YOUR INSTRUCTIONS.
Set the lines down again exactly, first line through the line that contains "0.185))], 0.4, 0.8)", with no pictures.
Start
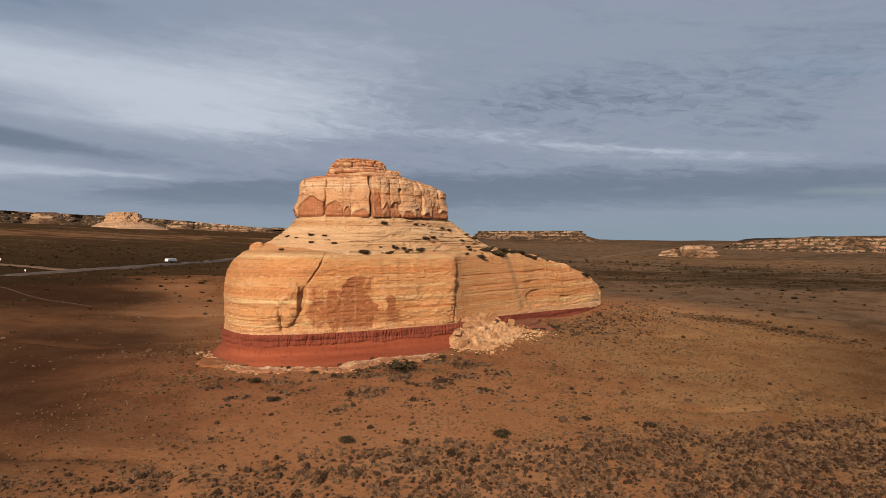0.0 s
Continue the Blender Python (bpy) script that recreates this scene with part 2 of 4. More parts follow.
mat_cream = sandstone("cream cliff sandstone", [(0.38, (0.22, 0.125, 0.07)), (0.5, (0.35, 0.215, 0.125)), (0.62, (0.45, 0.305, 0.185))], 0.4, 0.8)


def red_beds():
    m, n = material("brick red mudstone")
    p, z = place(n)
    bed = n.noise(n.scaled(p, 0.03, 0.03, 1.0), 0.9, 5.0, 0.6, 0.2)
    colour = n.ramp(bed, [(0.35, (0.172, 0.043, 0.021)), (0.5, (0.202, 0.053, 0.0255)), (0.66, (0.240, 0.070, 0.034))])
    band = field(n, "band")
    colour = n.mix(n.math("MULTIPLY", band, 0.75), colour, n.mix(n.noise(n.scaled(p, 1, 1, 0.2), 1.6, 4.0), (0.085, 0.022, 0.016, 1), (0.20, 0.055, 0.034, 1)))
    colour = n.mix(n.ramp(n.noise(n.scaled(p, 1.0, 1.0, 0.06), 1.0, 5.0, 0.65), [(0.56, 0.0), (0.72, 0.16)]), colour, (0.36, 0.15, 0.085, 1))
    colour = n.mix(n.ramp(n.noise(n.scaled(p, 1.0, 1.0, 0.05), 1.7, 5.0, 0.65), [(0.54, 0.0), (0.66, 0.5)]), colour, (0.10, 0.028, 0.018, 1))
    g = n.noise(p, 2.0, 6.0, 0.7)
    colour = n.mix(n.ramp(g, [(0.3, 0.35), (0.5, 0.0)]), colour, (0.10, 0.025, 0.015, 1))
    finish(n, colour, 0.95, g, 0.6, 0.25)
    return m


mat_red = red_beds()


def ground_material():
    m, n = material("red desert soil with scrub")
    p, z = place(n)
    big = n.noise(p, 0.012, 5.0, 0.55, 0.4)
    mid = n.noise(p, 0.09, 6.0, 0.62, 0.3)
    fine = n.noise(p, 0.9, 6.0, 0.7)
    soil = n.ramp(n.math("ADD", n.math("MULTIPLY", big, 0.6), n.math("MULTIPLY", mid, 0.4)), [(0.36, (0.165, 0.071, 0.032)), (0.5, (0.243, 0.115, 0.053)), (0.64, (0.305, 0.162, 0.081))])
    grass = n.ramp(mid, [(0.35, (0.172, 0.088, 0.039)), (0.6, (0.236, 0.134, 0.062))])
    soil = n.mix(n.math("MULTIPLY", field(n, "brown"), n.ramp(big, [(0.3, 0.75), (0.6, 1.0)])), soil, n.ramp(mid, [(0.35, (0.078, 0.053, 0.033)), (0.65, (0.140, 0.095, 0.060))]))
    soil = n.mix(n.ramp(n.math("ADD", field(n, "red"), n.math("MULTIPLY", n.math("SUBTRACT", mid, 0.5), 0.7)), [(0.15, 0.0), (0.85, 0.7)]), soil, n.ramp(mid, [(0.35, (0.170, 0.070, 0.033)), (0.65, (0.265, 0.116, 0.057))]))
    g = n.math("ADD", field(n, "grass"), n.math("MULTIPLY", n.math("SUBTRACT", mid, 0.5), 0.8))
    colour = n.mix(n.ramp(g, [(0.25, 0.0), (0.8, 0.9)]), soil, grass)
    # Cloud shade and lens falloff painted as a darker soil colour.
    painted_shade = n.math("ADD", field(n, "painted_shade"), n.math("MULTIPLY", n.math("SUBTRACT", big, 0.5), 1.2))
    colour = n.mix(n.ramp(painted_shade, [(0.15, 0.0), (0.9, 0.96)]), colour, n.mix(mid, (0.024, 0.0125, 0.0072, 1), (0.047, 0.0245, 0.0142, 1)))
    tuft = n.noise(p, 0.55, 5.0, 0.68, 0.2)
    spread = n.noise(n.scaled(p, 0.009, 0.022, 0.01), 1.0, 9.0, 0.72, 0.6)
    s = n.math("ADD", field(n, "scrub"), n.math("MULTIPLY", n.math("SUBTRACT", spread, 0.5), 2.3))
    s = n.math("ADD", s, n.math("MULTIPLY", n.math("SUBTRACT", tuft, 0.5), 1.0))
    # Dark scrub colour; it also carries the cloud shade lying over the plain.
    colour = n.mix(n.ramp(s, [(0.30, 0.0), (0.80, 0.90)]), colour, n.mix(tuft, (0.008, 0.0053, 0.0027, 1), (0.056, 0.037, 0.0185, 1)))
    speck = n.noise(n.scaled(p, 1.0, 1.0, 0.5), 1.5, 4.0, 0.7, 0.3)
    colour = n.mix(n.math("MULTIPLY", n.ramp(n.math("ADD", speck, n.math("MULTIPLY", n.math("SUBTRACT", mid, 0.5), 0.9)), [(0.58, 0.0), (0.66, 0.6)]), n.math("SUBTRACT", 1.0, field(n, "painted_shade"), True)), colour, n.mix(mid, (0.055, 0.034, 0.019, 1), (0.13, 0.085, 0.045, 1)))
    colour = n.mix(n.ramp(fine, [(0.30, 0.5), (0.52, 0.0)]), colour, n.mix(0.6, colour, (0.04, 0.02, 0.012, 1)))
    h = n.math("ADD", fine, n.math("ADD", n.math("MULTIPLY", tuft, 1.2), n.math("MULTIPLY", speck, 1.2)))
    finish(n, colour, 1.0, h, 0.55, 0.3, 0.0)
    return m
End
WRITTEN RESPONSE.
0.0 s
Continue the Blender Python (bpy) script that recreates this scene with part 2 of 4. More parts follow.
mat_cream = sandstone("cream cliff sandstone", [(0.38, (0.22, 0.125, 0.07)), (0.5, (0.35, 0.215, 0.125)), (0.62, (0.45, 0.305, 0.185))], 0.4, 0.8)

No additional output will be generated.